- **Aim**: Scan the listing below. Report each line that includes "soft".

- **Clips as scene scripts**:
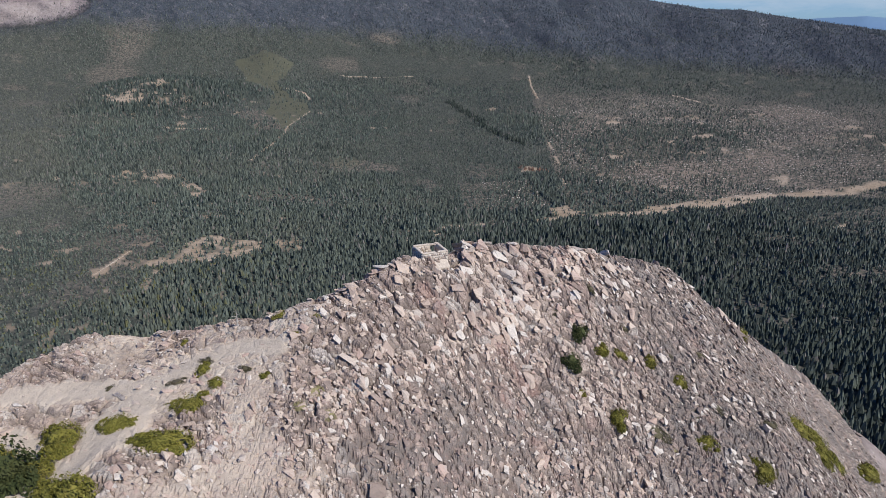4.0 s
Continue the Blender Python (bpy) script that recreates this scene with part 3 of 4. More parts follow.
def summit_material():
    m, k, b = material("summit_rubble", 0.92)
    p = position(k)
    chips = k.add("ShaderNodeTexVoronoi")
    chips.inputs["Scale"].default_value = 2.6
    k.put(chips.inputs["Vector"], p)
    sep = k.add("ShaderNodeSeparateColor")
    k.put(sep.inputs[0], chips.outputs["Color"])
    c, mid, fine = stone_colour(k, p, attribute(k, "piece"))
    c = k.mix(k.math("MULTIPLY", sep.outputs[0], 0.15), c, (0.24, 0.20, 0.185))
    grit = k.mix(k.ramp(fine, 0.3, 0.7), (0.30, 0.235, 0.205), (0.56, 0.465, 0.41))
    c = k.mix(0.25, c, grit)
    # ground off the path a little darker: soil, and painted shade between stones
    c = k.mix(k.math('MULTIPLY', k.math('SUBTRACT', 1.0, attribute(k, 'trail')), 0.08), c, (0.17, 0.12, 0.10))
    c = k.mix(k.math("MULTIPLY", k.ramp(fine, 0.5, 0.3), 0.2), c, (0.15, 0.12, 0.105))
    # joints darkened, large and small: dirt, with crevice shade put into the colour
    skew = k.add("ShaderNodeMapping")
    skew.inputs["Rotation"].default_value, skew.inputs["Scale"].default_value = (0.0, 0.0, 0.6), (1.0, 1.8, 1.4)
    k.put(skew.inputs["Vector"], p)
    joints = k.add("ShaderNodeTexVoronoi")
    joints.feature = "DISTANCE_TO_EDGE"
    joints.inputs["Scale"].default_value = 1.5
    k.put(joints.inputs["Vector"], skew.outputs[0])
    joint = k.math("MAXIMUM", k.math("MULTIPLY", k.ramp(joints.outputs["Distance"], 0.05, 0.0), 0.7), attribute(k, "crack"))
    joint = k.math("MULTIPLY", joint, k.math("SUBTRACT", 1.0, attribute(k, "trail")))
    c = k.mix(k.math("MULTIPLY", joint, 0.7), c, (0.10, 0.08, 0.07))
    dust = k.mix(k.noise(p, 1.3, 5, 0.6), (0.50, 0.42, 0.335), (0.68, 0.59, 0.485))
    dust = k.mix(k.math("MULTIPLY", k.ramp(k.noise(p, 3.2, 6, 0.7), 0.5, 0.68), 0.55), dust, (0.40, 0.345, 0.30))
    c = k.mix(attribute(k, "trail"), c, dust)
    c = k.mix(attribute(k, "rust"), c, k.mix(fine, (0.36, 0.20, 0.16), (0.45, 0.30, 0.25)))
    c = k.mix(k.math("MULTIPLY", attribute(k, "lichen"), k.ramp(mid, 0.38, 0.56)), c, k.mix(fine, (0.14, 0.12, 0.11), (0.29, 0.255, 0.23)))
    k.put(b.inputs["Base Color"], c)
    edge = k.math("ADD", k.math("MULTIPLY", k.ramp(chips.outputs["Distance"], 0.0, 0.3), -0.10), k.math("MULTIPLY", joint, -0.18))
    calm = k.math("SUBTRACT", 1.0, k.math("MULTIPLY", attribute(k, "trail"), 0.85))
    bump(k, b, k.math("ADD", k.math("MULTIPLY", k.math("ADD", edge, k.math("MULTIPLY", mid, 0.3)), calm), k.math("MULTIPLY", fine, 0.12)), 0.75, 1.0)
    return m


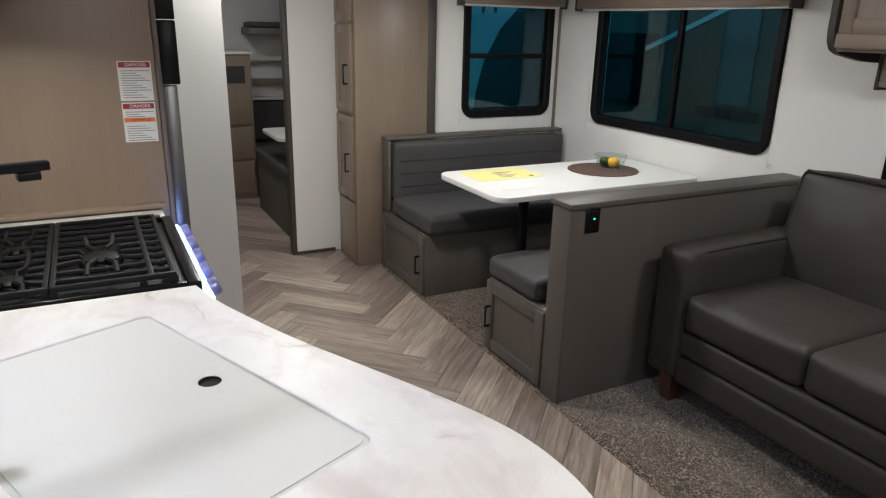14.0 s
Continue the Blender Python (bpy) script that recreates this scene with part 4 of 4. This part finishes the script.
PLATE_A, PLATE_B, GLAND_Y = (1.612, 1.722), (1.80, 1.885), 1.955
brk = thing("television_bracket", 0.215, 1.70, 1.37, "black two-plate television wall bracket", "bracket")
for y0, y1, z0, z1 in ((PLATE_A[0], PLATE_A[1], 1.318, 1.444), (PLATE_B[0], PLATE_B[1], 1.31, 1.438)):
    pl = part("wall_plate", boxed(0.214, 0.2215, y0, y1, z0, z1, 0.003), M_BLACK, brk)
    for z in (z0 + 0.016, z1 - 0.016):
        part("screw", moved(turned([(0.006, 0), (0.005, 0.003), (0.002, 0.004)], 0, 0, 12), pose(0.2135, (y0 + y1) / 2, z, 0, -90, 0)), M_STEEL, pl)
    for z in (z0 + 0.05, z0 + 0.085):
        part("socket_stud", moved(turned([(0.005, 0), (0.005, 0.013), (0.0065, 0.014), (0.006, 0.018), (0.003, 0.019)], 0, 0, 12), pose(0.2135, (y0 + y1) / 2 + 0.012, z, 0, -90, 0)), M_STEEL, pl, "bright threaded stud")
part("knob", moved(turned([(0.006, 0), (0.006, 0.010), (0.004, 0.012)], 0, 0, 14), pose(0.2135, sum(PLATE_A) / 2 - 0.016, 1.392, 0, -90, 0)), M_RED, brk, "red release knob")
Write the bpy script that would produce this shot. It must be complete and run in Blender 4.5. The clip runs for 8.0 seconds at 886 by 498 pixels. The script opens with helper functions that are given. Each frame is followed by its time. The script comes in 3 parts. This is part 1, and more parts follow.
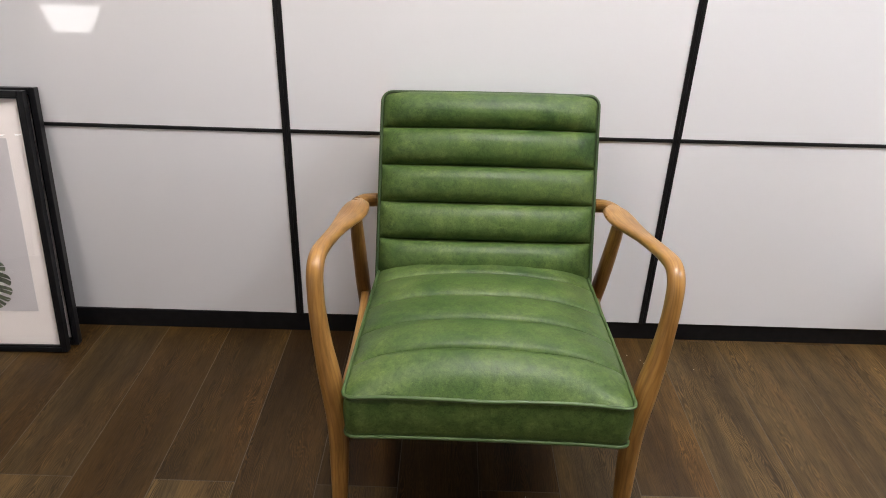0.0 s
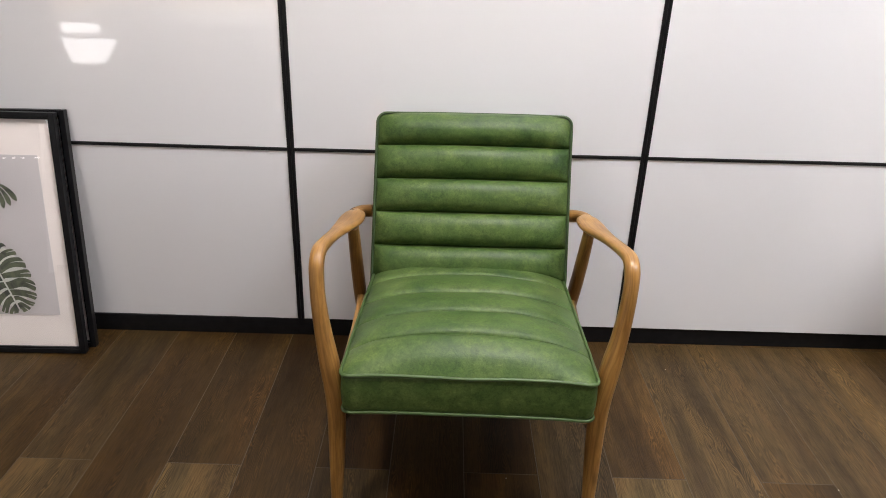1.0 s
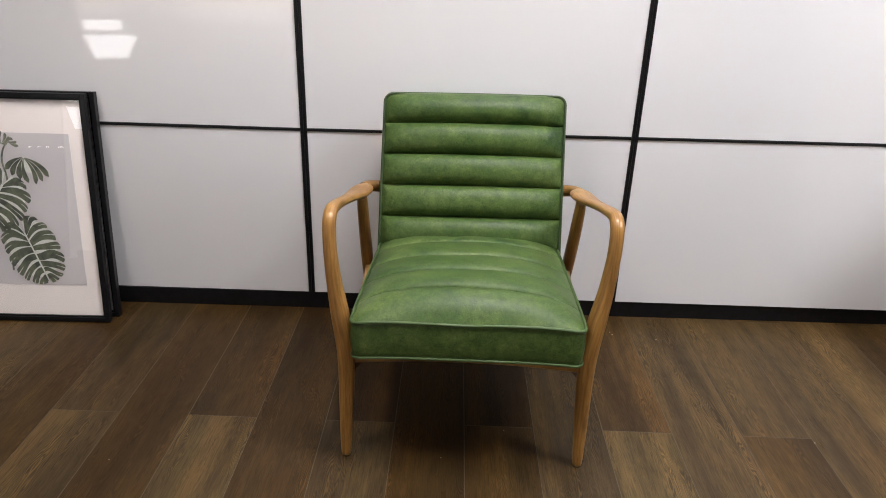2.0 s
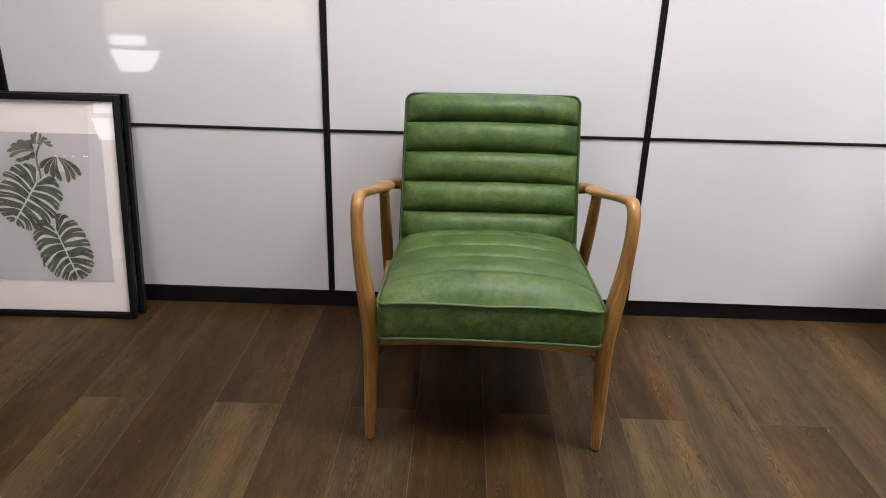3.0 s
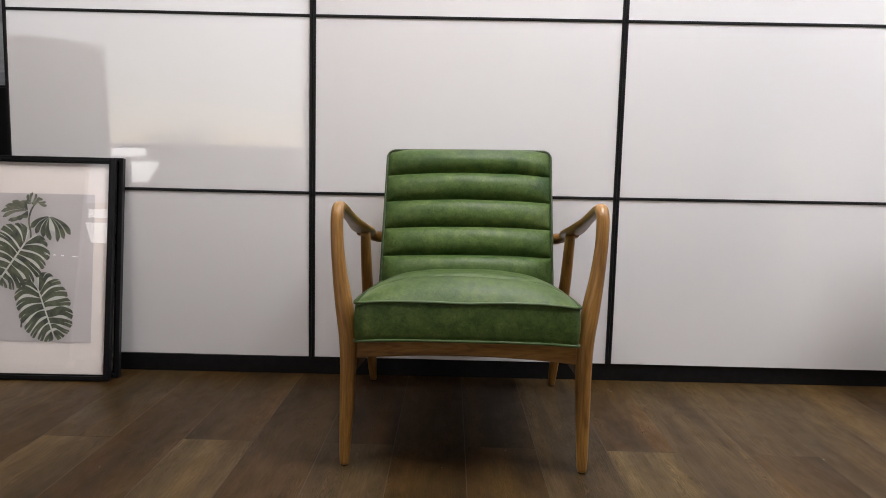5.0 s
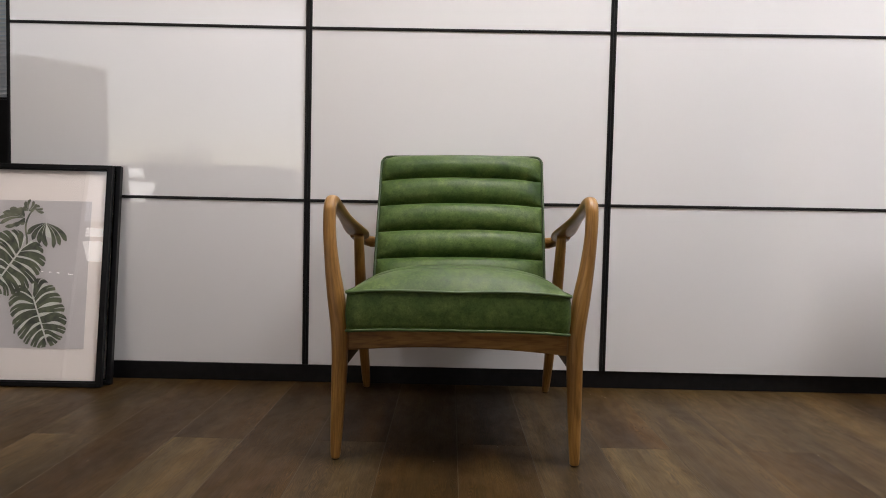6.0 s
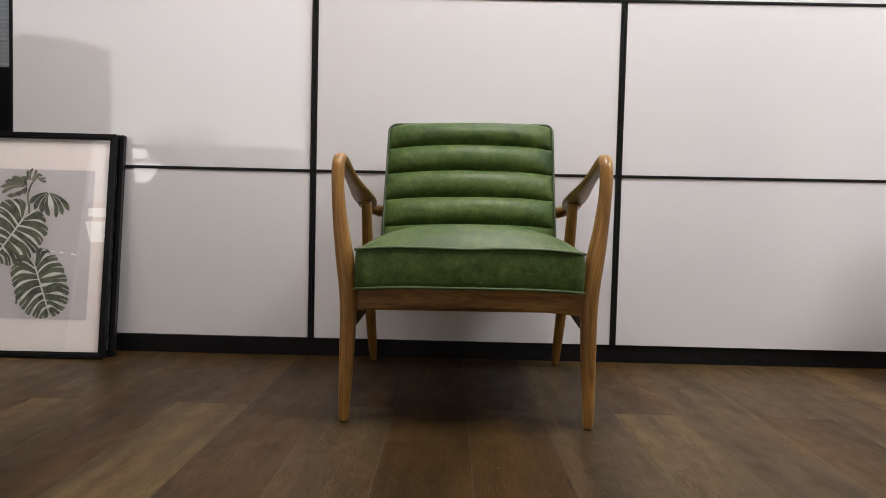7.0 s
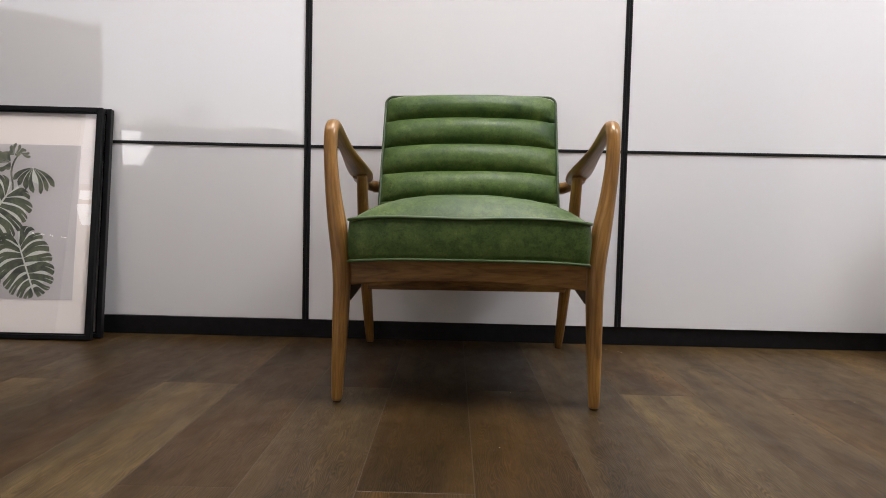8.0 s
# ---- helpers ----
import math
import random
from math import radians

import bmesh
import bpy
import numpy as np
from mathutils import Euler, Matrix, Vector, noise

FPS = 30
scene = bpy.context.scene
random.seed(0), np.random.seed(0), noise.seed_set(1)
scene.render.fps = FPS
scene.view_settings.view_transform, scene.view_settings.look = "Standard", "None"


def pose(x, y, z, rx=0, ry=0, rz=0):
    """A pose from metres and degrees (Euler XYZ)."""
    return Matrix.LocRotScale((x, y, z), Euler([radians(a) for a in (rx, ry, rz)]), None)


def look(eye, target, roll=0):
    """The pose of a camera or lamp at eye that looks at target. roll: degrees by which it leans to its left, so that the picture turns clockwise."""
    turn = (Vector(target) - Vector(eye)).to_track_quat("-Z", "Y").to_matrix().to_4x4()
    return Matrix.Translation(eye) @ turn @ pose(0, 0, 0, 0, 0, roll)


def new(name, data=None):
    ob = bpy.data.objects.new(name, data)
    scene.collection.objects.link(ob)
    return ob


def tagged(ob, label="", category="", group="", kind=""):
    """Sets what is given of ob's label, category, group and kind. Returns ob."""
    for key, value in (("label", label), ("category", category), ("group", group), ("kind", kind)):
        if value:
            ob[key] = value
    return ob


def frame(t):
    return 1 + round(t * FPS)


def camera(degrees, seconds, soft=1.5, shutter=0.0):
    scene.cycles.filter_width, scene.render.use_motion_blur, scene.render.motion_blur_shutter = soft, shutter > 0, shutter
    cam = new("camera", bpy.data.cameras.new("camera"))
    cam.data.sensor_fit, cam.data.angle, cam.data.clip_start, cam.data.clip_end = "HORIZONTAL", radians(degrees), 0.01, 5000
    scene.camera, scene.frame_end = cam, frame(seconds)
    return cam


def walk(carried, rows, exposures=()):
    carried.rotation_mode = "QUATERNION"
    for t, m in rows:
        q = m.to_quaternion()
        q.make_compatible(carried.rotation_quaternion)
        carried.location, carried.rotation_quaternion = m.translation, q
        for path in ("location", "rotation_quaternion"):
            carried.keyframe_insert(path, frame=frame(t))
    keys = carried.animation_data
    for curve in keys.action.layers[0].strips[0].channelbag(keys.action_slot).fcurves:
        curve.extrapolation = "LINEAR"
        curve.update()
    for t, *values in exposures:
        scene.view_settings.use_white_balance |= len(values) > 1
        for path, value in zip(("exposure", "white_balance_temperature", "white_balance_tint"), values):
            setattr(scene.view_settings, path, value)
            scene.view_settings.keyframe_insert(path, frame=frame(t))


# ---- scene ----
cam = camera(64.7, 8.0, soft=0.95)
PATH = [
    (0, (0.412, -1.731, 1.187), (0.409, 0.045, 0.267), 1.9),
    (0.5, (0.407, -1.836, 1.202), (0.403, -0.043, 0.316), 1.8),
    (1, (0.44, -1.916, 1.203), (0.438, -0.1, 0.367), 1.9),
    (1.5, (0.463, -2.004, 1.181), (0.455, -0.177, 0.366), 1.9),
    (3, (0.417, -2.177, 1.087), (0.38, -0.316, 0.354), 1.7),
    (3.5, (0.413, -2.199, 1.008), (0.385, -0.295, 0.395), 1.5),
    (4, (0.429, -2.242, 0.872), (0.413, -0.308, 0.359), 1.5),
    (4.5, (0.438, -2.287, 0.763), (0.42, -0.32, 0.401), 1.4),
    (5.8, (0.481, -2.34, 0.615), (0.46, -0.343, 0.507), 1.4),
    (6, (0.476, -2.343, 0.585), (0.458, -0.346, 0.481), 1.3),
    (6.5, (0.467, -2.332, 0.522), (0.448, -0.335, 0.422), 1.3),
    (7, (0.457, -2.312, 0.483), (0.434, -0.314, 0.383), 1.4),
    (7.5, (0.461, -2.267, 0.451), (0.437, -0.27, 0.35), 1.4),
    (8, (0.463, -2.234, 0.429), (0.438, -0.238, 0.312), 1.4),
]
walk(cam, [(t, look(eye, target, roll)) for t, eye, target, roll in PATH],
     [(0, 0.12, 6500, 10), (1.5, 0.12, 6450, 10), (3.0, 0.06, 6330, 10), (4.5, 0.0, 6400, 10), (5.8, -0.23, 6620, 10), (6.5, -0.21, 6680, 10), (7.2, -0.13, 6620, 10), (8, -0.01, 6420, 10)])


# ---- world and light ----
world = bpy.data.worlds.new("world")
scene.world = world
world.use_nodes = True
wn = world.node_tree
sky = wn.nodes.new("ShaderNodeTexSky")
sky.sky_type = "NISHITA"
sky.sun_disc = False
sky.sun_elevation = radians(40)
sky.sun_rotation = radians(200)
wn.links.new(sky.outputs[0], wn.nodes["Background"].inputs[0])
wn.nodes["Background"].inputs[1].default_value = 0.12

PANEL_GLOW = 57.5


def area_lamp(name, m, sx, sy, watts, colour):
    data = bpy.data.lights.new(name, "AREA")
    data.shape, data.size, data.size_y, data.energy, data.color = "RECTANGLE", sx, sy, watts, colour
    ob = new(name, data)
    ob.matrix_world = m
    return ob


# daylight that comes in, warm, by the window behind the camera
area_lamp("window_daylight", look((-3.16, -5.56, 1.50), (-3.16, 0.0, 1.50)), 4.06, 2.82, 13.2, (1.0, 0.76, 0.61))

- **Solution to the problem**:
def camera(degrees, seconds, soft=1.5, shutter=0.0):
    scene.cycles.filter_width, scene.render.use_motion_blur, scene.render.motion_blur_shutter = soft, shutter > 0, shutter
cam = camera(64.7, 8.0, soft=0.95)